Сколь бы я ни трудился и что бы ни делал, я никогда не заслужу милостей Ваших. Сии мысли в душе моей крепко основаны, сими я хочу гордиться.
Посыланный от меня в Вену с донесением к Императору предупрежден был двумя часами: въезжая в город, нашел до тридцати тысяч народу, вышедших ему на встречу. Все кричали обо мне. В театре, когда актер кстате упомянул, что я прислал известие о Бендерах, весь театр захлопал. Курьер посажен был в первое место, и замучили его, таскавши по ложам в шесть дней его пребывания. Появились пояса у дам и перс[т]ни с моим названием. Здесь подношу перстень, который курьеру с руки отдала Princesse Esterhasy[416]2. Живописцы написали картину аллегорическую. Кому я сим обязан, естли не Вам, и почему такие отличности мне приятны, коли не потому, что Ваши милости подали мне способы доказать усердие Вам же, как истинной моей матери. Как я твой, то и успехи мои принадлежат прямо тебе.

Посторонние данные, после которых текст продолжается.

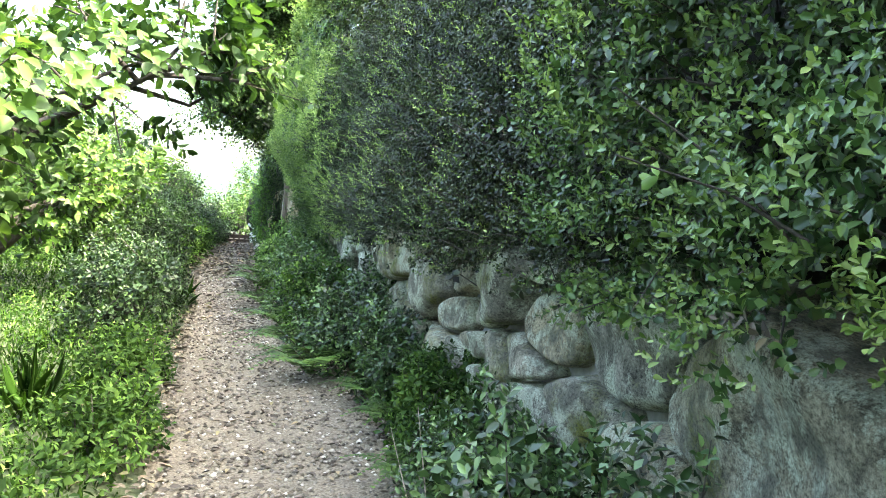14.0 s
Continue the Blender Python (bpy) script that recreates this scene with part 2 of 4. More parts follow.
M_MORTAR = plain_mat("mortar", (0.20, 0.20, 0.19), (0.36, 0.36, 0.35), 12, 0.95, 0, 0.6)
M_PATHBED = plain_mat("path_bed", (0.045, 0.035, 0.022), (0.21, 0.18, 0.13), 75, 1.0, 0, 0.8)
M_PATHROCK = speckle_mat("crushed_gravel", [(0.0, (0.045, 0.036, 0.026)), (0.4, (0.12, 0.10, 0.075)), (0.8, (0.23, 0.205, 0.165)), (1.0, (0.45, 0.42, 0.37))], 0.85)
M_PEBBLE = speckle_mat("white_pebble", [(0.0, (0.42, 0.32, 0.22)), (0.2, (0.64, 0.56, 0.46)), (0.45, (0.78, 0.75, 0.68)), (1.0, (0.88, 0.87, 0.84))], 0.5)
M_YARD = plain_mat("yard_gravel", (0.30, 0.285, 0.26), (0.60, 0.58, 0.54), 70, 0.95, 0, 0.9, distance=0.02)
M_SOIL = plain_mat("soil", (0.022, 0.036, 0.012), (0.055, 0.065, 0.028), 5, 1.0, 0, 0.9, distance=0.03)
M_PILLAR = wood_mat("grey_log", (0.155, 0.128, 0.108), (0.075, 0.060, 0.050))
M_PLANK = wood_mat("cedar_plank", (0.22, 0.142, 0.092), (0.09, 0.057, 0.037))
# reddish wood, its colour darkened for the shade under the deep roof
M_PLANK_RED_SHADE = wood_mat("reddish_shaded_plank", (0.088, 0.050, 0.033), (0.036, 0.021, 0.014))
M_DARKWOOD = wood_mat("dark_timber", (0.05, 0.036, 0.027), (0.022, 0.016, 0.012))
M_SLAT = wood_mat("slat_timber", (0.095, 0.072, 0.054), (0.045, 0.034, 0.026))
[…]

Матушка, Вы охраняете меня от спеси и в то же время увенчиваете лаврами — un ornement pareil appartient aux Heros et je ne suis qu'un Zele serviteur, ce luxe militaire n'est pas du tout pour ma tete, agisses en veritable mere, prepares moi une bonne mitre Episcopale et un couvert bien situe.[417]
Готов я был еще третьего дни отправить мои донесения, но известясь, что едет турок, посланный ко мне от Мавроения, ожидал его. Сей привез седьмое уже одно за одним письмо — все о перемирии3, но я ему наотрез скажу, что не с ним трактовать мне следует: он великий бездельник. От Гассан-паши нету еще известия, чтобы он был визирь. Печать еще не пришла, и я думаю, что поостановится по получении известия об Аккермане, а еще больше о Бендерах. Я думаю, есть в Конст[антинополе] замешательство.
О Польше нужно думать и предупредить, как я прежде писал. Я все силы употребляю их усыпить, но, матушка, не верю Г[рафу] Штакельберху4. Расписывает он свои ложные донесения, а вдруг выдет что ни есть неожидаемое. Воля Ваша, Король Польский плутишка и весь пруссак5.